Cem
Cem anos de Saramago. Como se um homem daqueles pudesse ser mensurável por coisas tão requintadamente poucas. Cem, como se Saramago fosse contável por números parvos e ideias pré-feitas.
Ele, se cá andasse ainda, provavelmente diria que cem é um sem sem s, ou uma outra distinta coisa que nos deixaria a pensar no sentido de sentir e da vida.
Não era um homem fácil. Dificilmente um homem assim seria. Ser fácil era-lhe difícil, tornando-se mesmo impossível.

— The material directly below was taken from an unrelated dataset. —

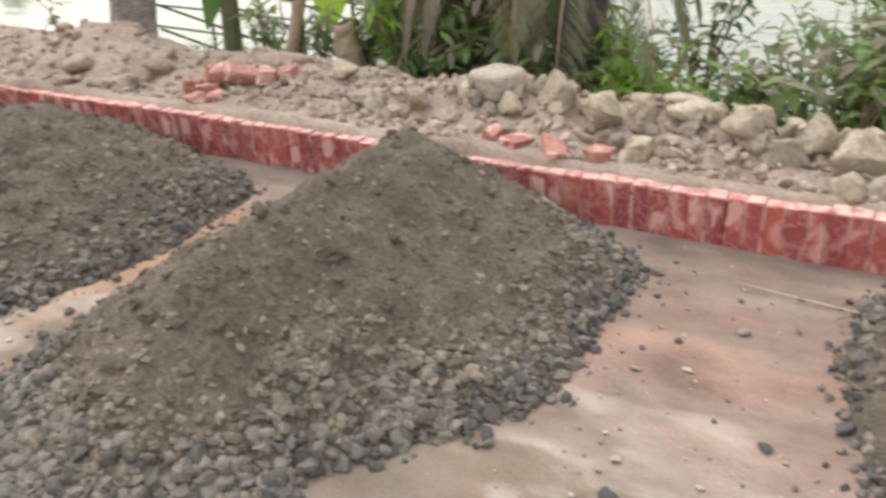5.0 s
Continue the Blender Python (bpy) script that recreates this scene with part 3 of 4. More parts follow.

Outra coisa que ele provavelmente diria, nesta solene ocasião dos seus cem, é que os que estão cem comida é que interessam. Ou os que estão cem esperança.
Ou poderia dizer que os nossos governantes estão cem memória. Era algo deste género que ele provavelmente iria apontar.
Mas ele já não existe nem escreve. Porque a nossa eternidade nunca foi eterna e todos o sabemos e ignoramos. O que de nós fica é lembrança variável, consoante a medida em que levámos a vida.
Com Saramago, a lembrança é vasta.
O que ele escreveu, o que aquele génio imaginou e escrevinhou em páginas em branco é a eternidade que nos é possivel. São todos os mundos que uma mente consegue pensar, racionalizar e por todos os caminhos por onde pode viajar.
Havia uma mensagem por trás, todos vamos sabendo qual é, basta ouvir, ler. Com ouvidos e com olhos de gente.
E os cem anos de Saramago deviam-nos lembrar que a genialidade do homem não se esgota nessa obra, mas sim no cumprimento dos ideais por trás da obra. Por trás de tudo.